The whole and its parts

The whole & its parts

The Earth is flat

When designing a curriculum one of the questions appearing is if the learning will allow for a linear learning experience or not.

The challenge is more one of showing how the learning is linear when the field doesn’t allow to design a linear learning experience.

In everyday life, learning happens in bursts, in aha moments. Sometimes they even make us feel stupid as it shows us that we’ve been using doing something for years without knowing why or that there is another way to it.

In focused learning, these aha moments will also happen once we’ve been able to understand the patterns involved in the learning. They are established by highlighting different facets of our subject or by showing different ways to address it. In such a process the aha moments are unpredictable, they just appear when the dots connect.
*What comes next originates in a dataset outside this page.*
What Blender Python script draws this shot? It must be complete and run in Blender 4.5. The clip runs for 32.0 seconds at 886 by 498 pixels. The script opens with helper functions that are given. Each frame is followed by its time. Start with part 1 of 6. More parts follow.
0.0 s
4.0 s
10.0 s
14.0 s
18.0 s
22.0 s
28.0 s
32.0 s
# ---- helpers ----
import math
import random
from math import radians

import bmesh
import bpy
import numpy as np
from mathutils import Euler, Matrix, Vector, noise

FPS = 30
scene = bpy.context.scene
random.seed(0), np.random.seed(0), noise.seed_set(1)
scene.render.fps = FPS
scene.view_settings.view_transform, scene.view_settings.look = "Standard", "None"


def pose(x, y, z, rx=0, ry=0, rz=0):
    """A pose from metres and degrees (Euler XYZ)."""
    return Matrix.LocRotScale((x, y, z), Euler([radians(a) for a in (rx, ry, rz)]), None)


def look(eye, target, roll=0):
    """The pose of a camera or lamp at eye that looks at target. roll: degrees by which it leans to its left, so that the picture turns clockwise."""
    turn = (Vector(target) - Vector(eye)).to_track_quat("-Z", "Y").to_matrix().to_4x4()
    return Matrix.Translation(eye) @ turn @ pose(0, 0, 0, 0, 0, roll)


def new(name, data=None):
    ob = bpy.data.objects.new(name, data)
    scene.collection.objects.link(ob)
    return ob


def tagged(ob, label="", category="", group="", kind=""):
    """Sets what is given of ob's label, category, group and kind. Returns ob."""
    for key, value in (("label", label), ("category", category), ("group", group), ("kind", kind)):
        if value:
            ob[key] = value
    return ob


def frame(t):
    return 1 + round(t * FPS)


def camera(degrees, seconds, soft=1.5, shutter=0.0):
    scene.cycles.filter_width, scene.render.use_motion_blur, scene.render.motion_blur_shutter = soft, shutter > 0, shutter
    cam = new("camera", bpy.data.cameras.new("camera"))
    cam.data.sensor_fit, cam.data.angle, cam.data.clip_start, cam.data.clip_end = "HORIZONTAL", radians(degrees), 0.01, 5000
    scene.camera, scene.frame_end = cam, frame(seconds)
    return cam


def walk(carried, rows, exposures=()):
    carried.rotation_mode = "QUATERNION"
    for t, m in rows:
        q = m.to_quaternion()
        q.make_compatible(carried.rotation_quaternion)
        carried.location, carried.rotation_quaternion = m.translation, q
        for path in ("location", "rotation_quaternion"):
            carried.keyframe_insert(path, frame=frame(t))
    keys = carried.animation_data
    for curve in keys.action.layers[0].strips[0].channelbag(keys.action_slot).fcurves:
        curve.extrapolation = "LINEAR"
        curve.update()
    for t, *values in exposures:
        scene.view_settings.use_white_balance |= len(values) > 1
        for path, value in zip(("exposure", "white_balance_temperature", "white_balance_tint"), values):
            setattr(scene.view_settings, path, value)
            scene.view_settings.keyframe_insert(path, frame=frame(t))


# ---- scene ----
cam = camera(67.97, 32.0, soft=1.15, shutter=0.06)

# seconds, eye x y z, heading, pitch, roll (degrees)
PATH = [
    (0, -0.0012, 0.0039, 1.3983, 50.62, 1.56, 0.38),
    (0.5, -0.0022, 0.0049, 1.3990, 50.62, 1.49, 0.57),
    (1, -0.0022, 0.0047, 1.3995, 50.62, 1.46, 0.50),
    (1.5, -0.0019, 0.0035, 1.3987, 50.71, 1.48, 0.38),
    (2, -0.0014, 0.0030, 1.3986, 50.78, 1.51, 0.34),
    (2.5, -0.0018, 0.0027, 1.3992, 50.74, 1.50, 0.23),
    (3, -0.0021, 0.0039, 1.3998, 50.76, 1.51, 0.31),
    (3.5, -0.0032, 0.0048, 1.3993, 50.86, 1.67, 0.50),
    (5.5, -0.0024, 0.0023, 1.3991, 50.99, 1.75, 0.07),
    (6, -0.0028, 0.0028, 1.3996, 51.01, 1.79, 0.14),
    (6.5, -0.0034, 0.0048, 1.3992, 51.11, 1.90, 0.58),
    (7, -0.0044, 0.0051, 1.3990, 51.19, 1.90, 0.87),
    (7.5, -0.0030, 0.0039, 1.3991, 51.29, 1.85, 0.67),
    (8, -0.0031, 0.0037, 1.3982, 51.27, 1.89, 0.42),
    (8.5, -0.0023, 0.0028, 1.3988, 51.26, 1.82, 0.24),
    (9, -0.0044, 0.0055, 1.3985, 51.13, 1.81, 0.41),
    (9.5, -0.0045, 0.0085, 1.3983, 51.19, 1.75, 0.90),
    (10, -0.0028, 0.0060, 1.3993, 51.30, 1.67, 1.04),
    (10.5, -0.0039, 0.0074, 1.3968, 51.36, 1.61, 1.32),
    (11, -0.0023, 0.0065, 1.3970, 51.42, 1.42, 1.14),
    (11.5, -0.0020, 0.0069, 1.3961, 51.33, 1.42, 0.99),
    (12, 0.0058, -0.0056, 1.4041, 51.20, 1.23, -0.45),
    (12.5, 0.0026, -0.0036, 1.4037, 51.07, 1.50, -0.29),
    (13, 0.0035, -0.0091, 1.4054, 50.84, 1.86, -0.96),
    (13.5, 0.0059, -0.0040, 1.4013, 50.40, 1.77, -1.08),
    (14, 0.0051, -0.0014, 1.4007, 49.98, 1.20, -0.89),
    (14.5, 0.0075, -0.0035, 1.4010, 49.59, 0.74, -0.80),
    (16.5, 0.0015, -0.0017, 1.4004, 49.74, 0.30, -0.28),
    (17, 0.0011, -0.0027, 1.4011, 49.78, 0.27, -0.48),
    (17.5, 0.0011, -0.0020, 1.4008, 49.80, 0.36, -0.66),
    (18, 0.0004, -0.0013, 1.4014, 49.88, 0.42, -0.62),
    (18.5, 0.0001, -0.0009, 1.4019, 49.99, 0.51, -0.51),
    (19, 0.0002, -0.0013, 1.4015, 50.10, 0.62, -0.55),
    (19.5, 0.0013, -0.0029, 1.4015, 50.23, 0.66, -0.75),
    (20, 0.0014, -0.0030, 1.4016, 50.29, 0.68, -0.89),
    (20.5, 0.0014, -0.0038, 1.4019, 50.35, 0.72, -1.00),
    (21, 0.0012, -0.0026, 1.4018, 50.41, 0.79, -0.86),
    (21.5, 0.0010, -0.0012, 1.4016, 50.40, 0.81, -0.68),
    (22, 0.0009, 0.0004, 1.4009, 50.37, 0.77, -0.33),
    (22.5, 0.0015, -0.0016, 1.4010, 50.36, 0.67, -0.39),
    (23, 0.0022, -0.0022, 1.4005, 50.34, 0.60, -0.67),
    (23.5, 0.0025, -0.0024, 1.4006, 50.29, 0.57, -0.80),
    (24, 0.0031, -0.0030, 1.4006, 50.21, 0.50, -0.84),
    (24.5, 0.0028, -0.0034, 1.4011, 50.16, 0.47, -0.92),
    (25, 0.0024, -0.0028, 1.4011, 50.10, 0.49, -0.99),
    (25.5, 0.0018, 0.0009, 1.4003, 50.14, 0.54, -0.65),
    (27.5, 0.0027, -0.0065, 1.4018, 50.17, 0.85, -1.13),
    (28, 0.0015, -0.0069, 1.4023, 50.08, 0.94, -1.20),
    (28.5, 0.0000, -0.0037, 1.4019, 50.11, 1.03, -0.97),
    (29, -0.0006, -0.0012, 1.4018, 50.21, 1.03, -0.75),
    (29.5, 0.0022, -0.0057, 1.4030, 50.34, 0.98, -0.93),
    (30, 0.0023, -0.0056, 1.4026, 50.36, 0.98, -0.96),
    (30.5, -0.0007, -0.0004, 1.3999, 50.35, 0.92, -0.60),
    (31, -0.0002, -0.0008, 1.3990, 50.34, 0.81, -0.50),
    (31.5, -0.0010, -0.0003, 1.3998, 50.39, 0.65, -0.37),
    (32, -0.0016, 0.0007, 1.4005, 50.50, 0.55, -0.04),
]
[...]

It can be assisted by seeking to connect the dots. But that can be a slightly frightening exercise. As learning then happens through letting go of the existing feeling of knowing and entering a space of not knowing. It’s a passage that can reshuffle our understanding in deeper ways than we might be able to accept. This is even more so when it feels like letting go of “everything” we have known until then.

The Flat Earth theory is a beautiful example of how difficult it can be to take the learning in and let go of existing ideas.

The flat Earth model is an archaic conception of the earth as a plane or disk. It has since evolved to seeing Earth as a sphere. It took until the 6th century BC (Pythagoras) or 3rd century BC (Aristotle) to have prominent philosophers share the idea and bring evidence that the world might be a sphere. Since then we have seen a huge evolution of science proving these ideas and establishing new fields of research based on them. And yet, for some, there is not enough evidence. The International Flat Earth Research Society (IFERS) has been set up as recently as 1956.

Linear learning eases the tension between letting go and integrating. Instead of letting learning emerge, it strives to build learning.

The art lies in building bridges between both by helping to see how the new knowledge builds on the existing knowledge. By allowing to stay connected to one’s worldview and see how to reshape it. By using existing references to create a new understanding.